Beyond software, we're seeing hardware catch up. The University of Michigan's Perseus tool is a great example-it targets the 30% of power wasted during distributed training by fixing how processors synchronize. When you combine Perseus with structured pruning and LoRA, you're not just saving a few kilowatts; you're fundamentally changing the cost structure of AI development. For enterprises, this means the ability to train larger, more capable models within a fixed energy budget rather than being limited by the size of their electricity bill.
Will pruning my model make it significantly less accurate?
Not necessarily. If you use iterative magnitude pruning, the accuracy drop is often negligible (less than 1%). However, if you prune too aggressively-typically beyond 70% density-you will see a sharp decline in performance. The key is gradual sparsification during the fine-tuning phase.
Which is better: LoRA or standard pruning?
It depends on your goal. LoRA is superior for fine-tuning existing models quickly and with very low energy overhead. Pruning is better if you need to reduce the overall size of the model for deployment on edge devices or to reduce long-term inference costs.
Do I need special hardware to use these techniques?

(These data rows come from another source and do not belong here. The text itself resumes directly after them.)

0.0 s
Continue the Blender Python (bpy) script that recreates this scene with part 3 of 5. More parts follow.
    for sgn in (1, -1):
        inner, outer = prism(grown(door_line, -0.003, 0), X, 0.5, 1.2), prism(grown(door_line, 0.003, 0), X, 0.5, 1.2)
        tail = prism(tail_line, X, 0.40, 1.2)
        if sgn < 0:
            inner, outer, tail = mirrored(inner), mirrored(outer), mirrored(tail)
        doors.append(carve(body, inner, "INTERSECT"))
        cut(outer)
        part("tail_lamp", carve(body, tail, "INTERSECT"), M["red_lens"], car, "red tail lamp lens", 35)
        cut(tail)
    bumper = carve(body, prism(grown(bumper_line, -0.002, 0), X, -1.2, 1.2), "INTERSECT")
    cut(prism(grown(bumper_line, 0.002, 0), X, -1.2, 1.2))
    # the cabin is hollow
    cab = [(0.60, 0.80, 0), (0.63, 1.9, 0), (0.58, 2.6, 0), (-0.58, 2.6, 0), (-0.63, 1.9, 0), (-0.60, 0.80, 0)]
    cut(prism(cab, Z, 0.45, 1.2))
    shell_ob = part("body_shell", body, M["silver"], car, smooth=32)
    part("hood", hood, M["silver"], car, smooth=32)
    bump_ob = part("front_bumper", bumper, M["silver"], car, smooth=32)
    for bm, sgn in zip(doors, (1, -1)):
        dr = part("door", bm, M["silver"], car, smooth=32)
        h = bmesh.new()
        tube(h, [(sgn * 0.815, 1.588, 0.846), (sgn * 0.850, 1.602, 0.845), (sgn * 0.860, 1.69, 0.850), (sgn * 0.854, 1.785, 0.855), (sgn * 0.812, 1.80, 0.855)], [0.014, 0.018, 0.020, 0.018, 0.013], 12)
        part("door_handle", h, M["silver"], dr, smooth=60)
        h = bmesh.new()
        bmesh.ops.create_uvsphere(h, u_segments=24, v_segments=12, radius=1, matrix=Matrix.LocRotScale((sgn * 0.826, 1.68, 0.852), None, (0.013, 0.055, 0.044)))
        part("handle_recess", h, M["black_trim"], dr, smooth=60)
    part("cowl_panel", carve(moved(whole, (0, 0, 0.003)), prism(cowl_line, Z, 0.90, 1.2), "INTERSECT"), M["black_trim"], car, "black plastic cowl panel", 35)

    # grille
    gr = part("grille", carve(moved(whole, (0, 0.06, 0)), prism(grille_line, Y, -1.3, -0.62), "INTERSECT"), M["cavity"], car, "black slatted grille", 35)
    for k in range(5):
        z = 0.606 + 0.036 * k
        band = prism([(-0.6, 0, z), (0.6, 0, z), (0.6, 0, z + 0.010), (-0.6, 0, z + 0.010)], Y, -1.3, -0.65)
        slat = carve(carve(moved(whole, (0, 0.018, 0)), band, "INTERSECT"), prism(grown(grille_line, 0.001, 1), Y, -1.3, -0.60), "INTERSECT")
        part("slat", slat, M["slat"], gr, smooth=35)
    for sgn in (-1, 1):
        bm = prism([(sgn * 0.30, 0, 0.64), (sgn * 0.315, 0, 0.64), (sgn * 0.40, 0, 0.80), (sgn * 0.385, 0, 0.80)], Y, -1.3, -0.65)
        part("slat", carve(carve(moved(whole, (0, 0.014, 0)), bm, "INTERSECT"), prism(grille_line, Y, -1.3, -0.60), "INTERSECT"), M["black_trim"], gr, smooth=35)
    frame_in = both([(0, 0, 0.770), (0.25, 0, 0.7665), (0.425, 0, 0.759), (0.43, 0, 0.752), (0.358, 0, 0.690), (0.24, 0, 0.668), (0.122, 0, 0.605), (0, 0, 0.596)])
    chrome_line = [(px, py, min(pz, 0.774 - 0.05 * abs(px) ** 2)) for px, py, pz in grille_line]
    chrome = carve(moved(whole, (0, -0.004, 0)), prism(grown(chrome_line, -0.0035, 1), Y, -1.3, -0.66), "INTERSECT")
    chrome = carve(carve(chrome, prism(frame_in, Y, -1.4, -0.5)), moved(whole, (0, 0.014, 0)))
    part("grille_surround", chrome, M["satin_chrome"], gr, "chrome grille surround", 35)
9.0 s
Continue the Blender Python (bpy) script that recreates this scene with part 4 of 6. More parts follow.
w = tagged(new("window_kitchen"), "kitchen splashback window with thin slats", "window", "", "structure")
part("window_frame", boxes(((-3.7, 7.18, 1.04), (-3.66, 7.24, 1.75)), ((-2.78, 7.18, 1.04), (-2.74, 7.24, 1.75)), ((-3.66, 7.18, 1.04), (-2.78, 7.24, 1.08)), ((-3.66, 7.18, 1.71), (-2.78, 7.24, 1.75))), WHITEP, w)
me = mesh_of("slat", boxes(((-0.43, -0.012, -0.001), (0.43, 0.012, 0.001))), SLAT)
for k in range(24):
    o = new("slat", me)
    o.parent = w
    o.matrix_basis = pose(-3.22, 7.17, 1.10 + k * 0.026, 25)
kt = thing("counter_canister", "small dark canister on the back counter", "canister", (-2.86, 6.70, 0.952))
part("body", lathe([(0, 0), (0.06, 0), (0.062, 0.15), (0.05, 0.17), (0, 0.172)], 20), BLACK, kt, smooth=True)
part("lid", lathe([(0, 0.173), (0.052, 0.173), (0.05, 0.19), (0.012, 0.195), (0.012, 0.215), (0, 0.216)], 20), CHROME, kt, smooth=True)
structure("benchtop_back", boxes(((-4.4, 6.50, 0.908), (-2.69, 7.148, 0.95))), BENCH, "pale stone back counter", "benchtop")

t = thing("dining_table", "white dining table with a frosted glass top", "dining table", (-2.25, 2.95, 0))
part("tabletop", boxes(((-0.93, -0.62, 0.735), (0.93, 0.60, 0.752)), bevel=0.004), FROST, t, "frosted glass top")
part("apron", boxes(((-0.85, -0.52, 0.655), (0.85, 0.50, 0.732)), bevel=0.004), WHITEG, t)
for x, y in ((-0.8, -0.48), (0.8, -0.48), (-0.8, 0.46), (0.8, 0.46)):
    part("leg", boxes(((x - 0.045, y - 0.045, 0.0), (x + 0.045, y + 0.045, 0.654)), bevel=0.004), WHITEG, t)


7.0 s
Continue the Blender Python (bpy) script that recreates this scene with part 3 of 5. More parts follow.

You can implement these on standard GPUs, but you'll get the most benefit from hardware that supports sparse computation. For instance, NVIDIA A100 and Blackwell GPUs have specific architectural enhancements that make sparse models run significantly faster than dense ones.

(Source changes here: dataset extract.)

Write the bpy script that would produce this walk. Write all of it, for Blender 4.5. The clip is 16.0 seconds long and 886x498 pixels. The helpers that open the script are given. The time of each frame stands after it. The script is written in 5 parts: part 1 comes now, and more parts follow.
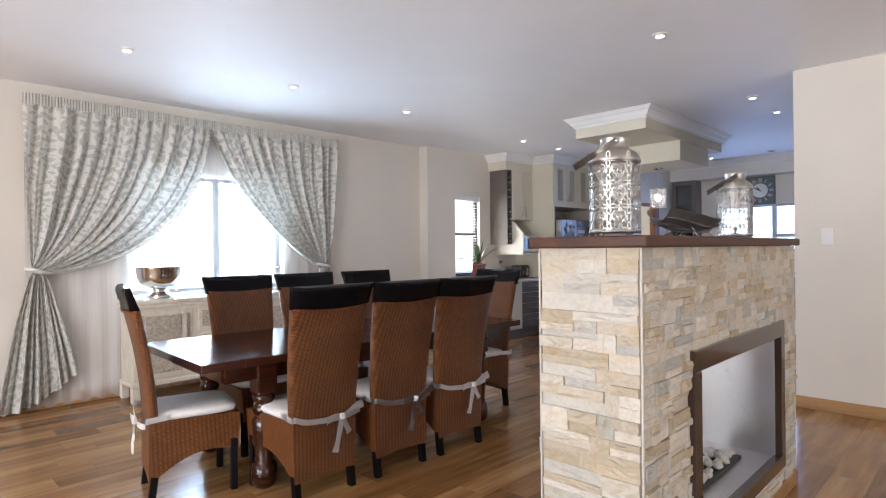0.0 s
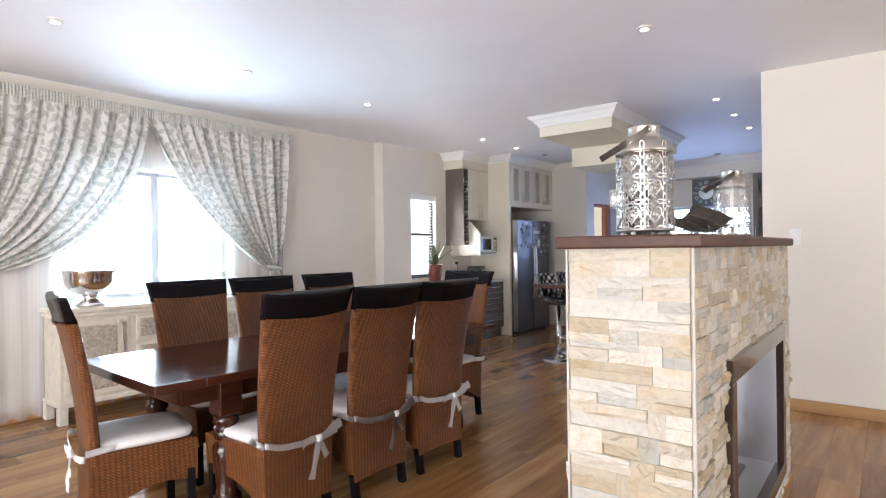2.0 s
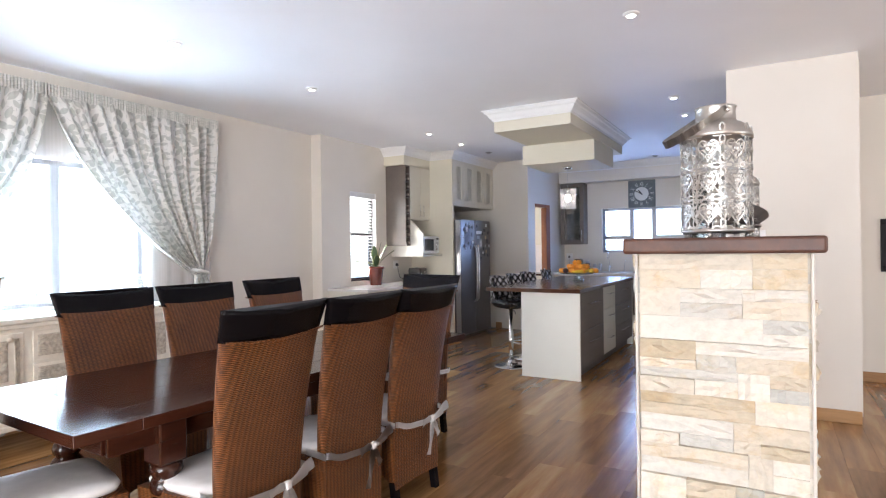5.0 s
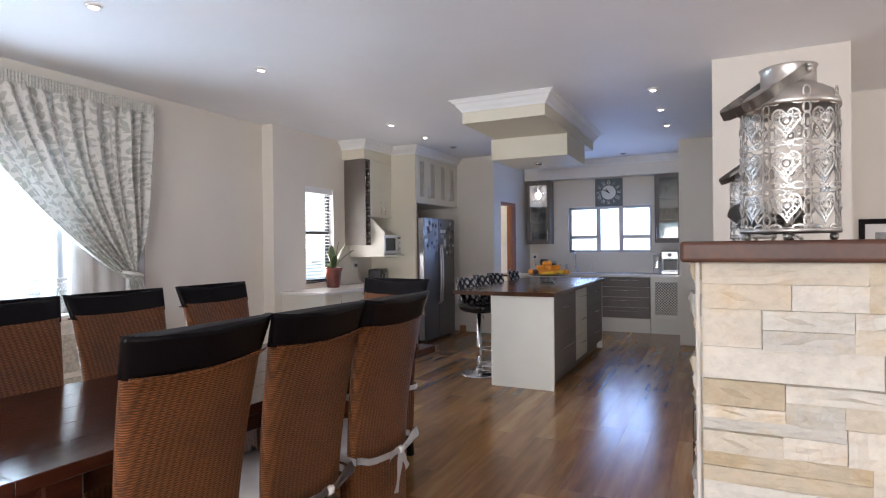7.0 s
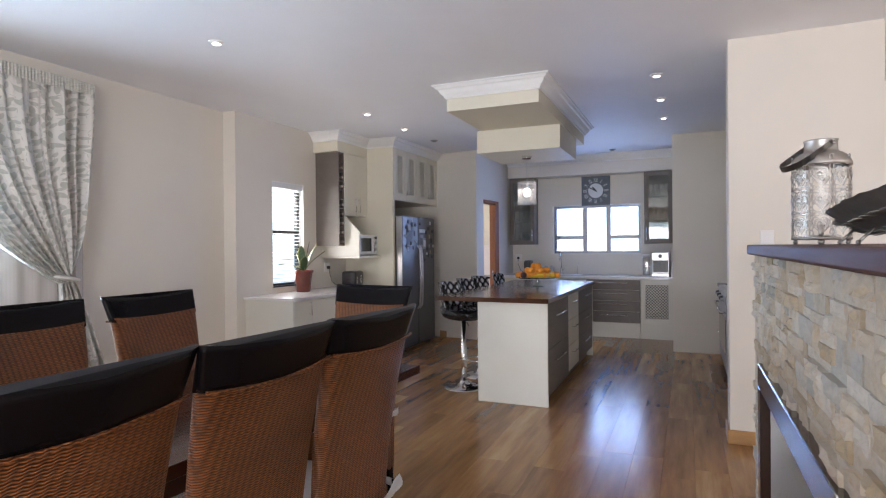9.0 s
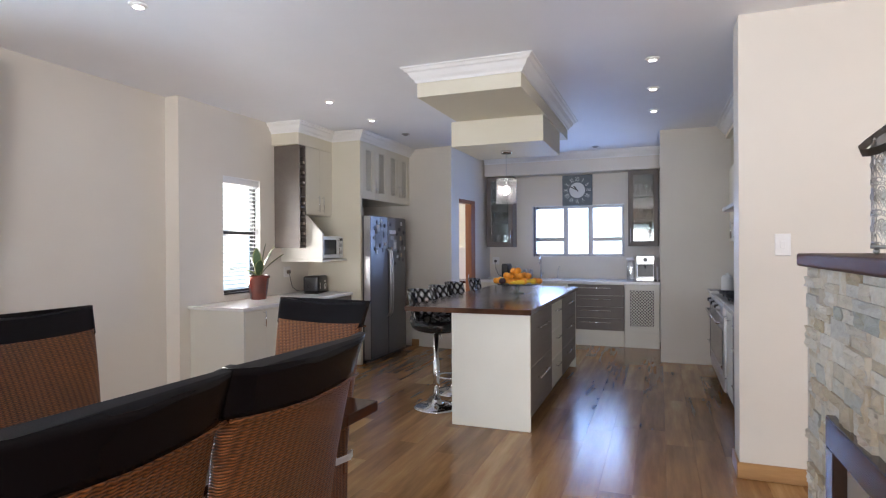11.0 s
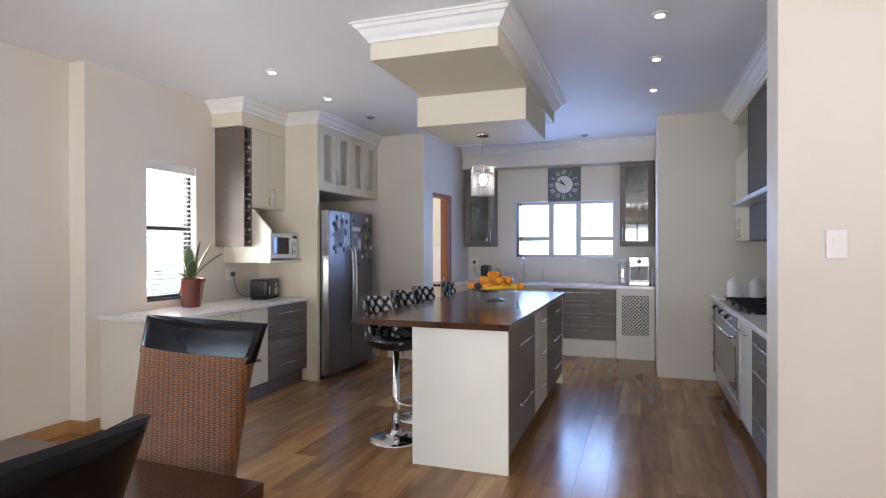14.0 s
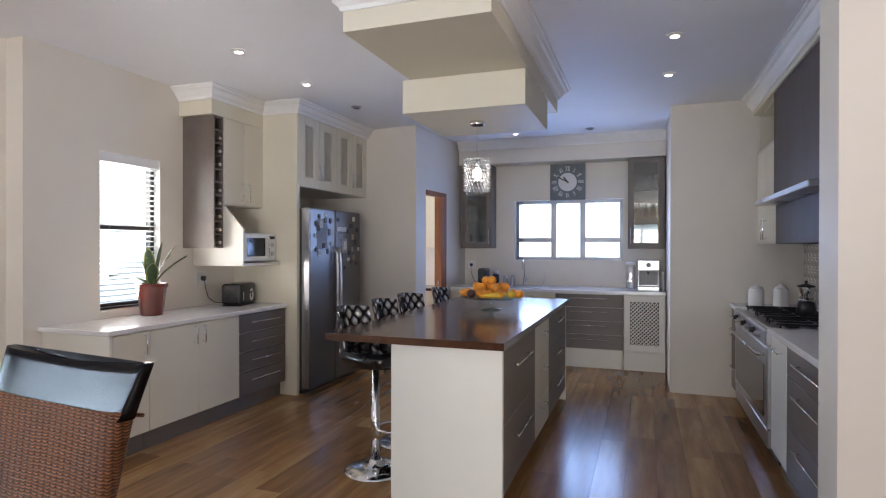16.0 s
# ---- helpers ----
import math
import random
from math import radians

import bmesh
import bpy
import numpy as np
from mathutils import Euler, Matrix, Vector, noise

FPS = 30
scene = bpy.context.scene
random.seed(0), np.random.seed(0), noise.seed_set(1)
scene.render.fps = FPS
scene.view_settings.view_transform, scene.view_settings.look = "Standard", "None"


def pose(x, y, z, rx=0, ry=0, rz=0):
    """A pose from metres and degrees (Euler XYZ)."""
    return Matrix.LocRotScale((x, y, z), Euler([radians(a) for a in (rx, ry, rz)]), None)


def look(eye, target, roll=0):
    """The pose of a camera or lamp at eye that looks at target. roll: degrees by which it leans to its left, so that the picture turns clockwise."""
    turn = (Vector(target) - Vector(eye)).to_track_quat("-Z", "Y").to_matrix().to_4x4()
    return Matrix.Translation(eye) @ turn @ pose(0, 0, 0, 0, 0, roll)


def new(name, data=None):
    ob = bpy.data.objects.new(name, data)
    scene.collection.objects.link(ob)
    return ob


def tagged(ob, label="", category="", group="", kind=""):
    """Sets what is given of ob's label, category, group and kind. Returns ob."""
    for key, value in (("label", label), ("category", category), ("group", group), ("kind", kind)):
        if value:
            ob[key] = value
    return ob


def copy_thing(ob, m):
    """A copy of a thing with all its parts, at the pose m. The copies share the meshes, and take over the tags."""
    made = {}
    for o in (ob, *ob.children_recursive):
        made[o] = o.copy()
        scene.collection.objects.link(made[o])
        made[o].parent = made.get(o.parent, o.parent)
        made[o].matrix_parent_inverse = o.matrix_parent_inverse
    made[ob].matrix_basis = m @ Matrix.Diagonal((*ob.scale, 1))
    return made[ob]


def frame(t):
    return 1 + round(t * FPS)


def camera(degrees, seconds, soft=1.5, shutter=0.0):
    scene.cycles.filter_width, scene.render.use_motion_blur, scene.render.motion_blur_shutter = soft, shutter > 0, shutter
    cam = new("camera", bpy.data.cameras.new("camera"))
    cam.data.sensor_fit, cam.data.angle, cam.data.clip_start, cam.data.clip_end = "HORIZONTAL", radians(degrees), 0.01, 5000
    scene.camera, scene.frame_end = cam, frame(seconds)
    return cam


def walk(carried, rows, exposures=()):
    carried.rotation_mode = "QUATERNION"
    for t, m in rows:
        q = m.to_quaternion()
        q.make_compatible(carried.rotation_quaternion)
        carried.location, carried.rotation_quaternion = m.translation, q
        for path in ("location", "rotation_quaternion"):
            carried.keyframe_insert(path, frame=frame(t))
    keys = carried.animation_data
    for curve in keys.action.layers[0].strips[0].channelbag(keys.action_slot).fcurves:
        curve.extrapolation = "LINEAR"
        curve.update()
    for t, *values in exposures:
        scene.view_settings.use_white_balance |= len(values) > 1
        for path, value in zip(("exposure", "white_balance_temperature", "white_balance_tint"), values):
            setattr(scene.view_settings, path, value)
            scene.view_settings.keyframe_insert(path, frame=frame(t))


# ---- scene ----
cam = camera(75.8, 16.0, soft=1.2)
PATH = [
    (0, (1.172, 1.335, 1.392), (2.601, 2.734, 1.392), -0.6),
    (0.5, (1.188, 1.433, 1.387), (2.657, 2.79, 1.386), -0.6),
    (1, (1.195, 1.531, 1.391), (2.703, 2.845, 1.391), -0.7),
    (1.5, (1.196, 1.628, 1.39), (2.74, 2.899, 1.391), -0.7),
    (2, (1.209, 1.738, 1.394), (2.782, 2.973, 1.395), -0.7),
    (2.5, (1.209, 1.84, 1.396), (2.814, 3.034, 1.398), -0.6),
    (3, (1.209, 1.925, 1.394), (2.843, 3.077, 1.397), -0.6),
    (3.5, (1.236, 2.006, 1.386), (2.899, 3.118, 1.39), -0.6),
    (4, (1.284, 2.1, 1.399), (2.969, 3.178, 1.403), -0.7),
    (6.5, (1.623, 2.522, 1.42), (3.416, 3.409, 1.409), -0.6),
    (7, (1.76, 2.578, 1.427), (3.562, 3.446, 1.418), -0.6),
    (7.5, (1.889, 2.641, 1.434), (3.699, 3.493, 1.423), -0.5),
    (8, (2.013, 2.717, 1.432), (3.83, 3.551, 1.421), -0.5),
    (8.5, (2.134, 2.813, 1.44), (3.962, 3.625, 1.428), -0.4),
    (9, (2.249, 2.881, 1.437), (4.087, 3.67, 1.427), -0.5),
    (11.5, (2.976, 3.107, 1.463), (4.851, 3.803, 1.454), -0.3),
    (12, (3.123, 3.137, 1.461), (5.002, 3.821, 1.451), -0.3),
    (12.5, (3.281, 3.159, 1.454), (5.163, 3.834, 1.445), -0.2),
    (13, (3.432, 3.171, 1.453), (5.317, 3.84, 1.447), -0.2),
    (13.5, (3.562, 3.196, 1.449), (5.449, 3.859, 1.44), -0.2),
    (14, (3.704, 3.22, 1.451), (5.591, 3.881, 1.443), -0.1),
    (14.5, (3.844, 3.262, 1.462), (5.732, 3.92, 1.453), -0.1),
    (15, (3.972, 3.297, 1.453), (5.861, 3.955, 1.445), -0.1),
    (15.5, (4.113, 3.308, 1.467), (6.001, 3.967, 1.458), -0.0),
    (16, (4.253, 3.306, 1.471), (6.139, 3.974, 1.463), 0.1),
]
EXPOSURES = [(0, -0.01, 6620, 14), (1.0, 0.03, 6620, 14), (2.0, 0.30, 6620, 14), (3.0, 0.60, 6600, 14), (4.0, 0.72, 6600, 14), (6.3, -0.13, 6650, 15), (9.0, 0.01, 6680, 15), (11.5, 0.17, 6700, 14), (12.5, 0.11, 6720, 14), (13.0, 0.13, 6720, 14), (14.0, 0.32, 6740, 14), (15.0, 0.18, 6780, 15), (16, 0.10, 6800, 15)]
walk(cam, [(t, look(eye, target, roll)) for t, eye, target, roll in PATH], EXPOSURES)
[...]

How long does it take to implement these energy-saving methods?
For a professional engineering team, it typically adds 2-4 weeks of dedicated effort to the development cycle. This includes the time needed for hyperparameter tuning and validating that the model's performance remains stable.
Can I combine different methods, like sparsity and LoRA?
Yes, and that's often the most effective strategy. Combining structured pruning with low-rank adaptation has been shown to reduce energy consumption by up to 63% for models like Llama-2-7B, far outperforming mixed precision training alone.
4 Comments
Ray Htoo
This is some seriously high-level wizardry right here. The way LoRA basically treats a massive weight matrix like a foldable map is just brilliant. I've been tinkering with a few small projects and the thought of slashing my cloud bill by 30% while keeping the brain-power of the model intact is a total game-changer.
Rocky Wyatt
Cute that people think a few percentage points of energy saving will fix the absolute disaster that is modern AI development. Most of you are just blindly following these 'optimization' trends without realizing that the actual architecture is fundamentally flawed and bloated. It's like putting a fuel-efficient engine in a car made of lead; you're still hauling a ton of useless weight and pretending you're saving the planet.
Veera Mavalwala
The sheer audacity of calling this 'engineering elbow grease' when it's clearly a desperate scramble to stop these digital behemoths from bankrupting the power grid is just poetic. It is an absolute circus of mathematical gymnastics, where we prune and slice these models like some sort of perverse digital bonsai tree, hoping that the remaining fragments aren't too lobotomized to function. One must wonder if we are merely polishing a sinking ship with these low-rank methods, creating a facade of efficiency while the underlying appetite for compute continues to swell like a bloated corpse in the sun, leaving us to pray that the European Parliament's regulations aren't just a drop of ink in a vast ocean of corporate greed.
Natasha Madison
Just a way for the government to track every single watt we use through that AI Act.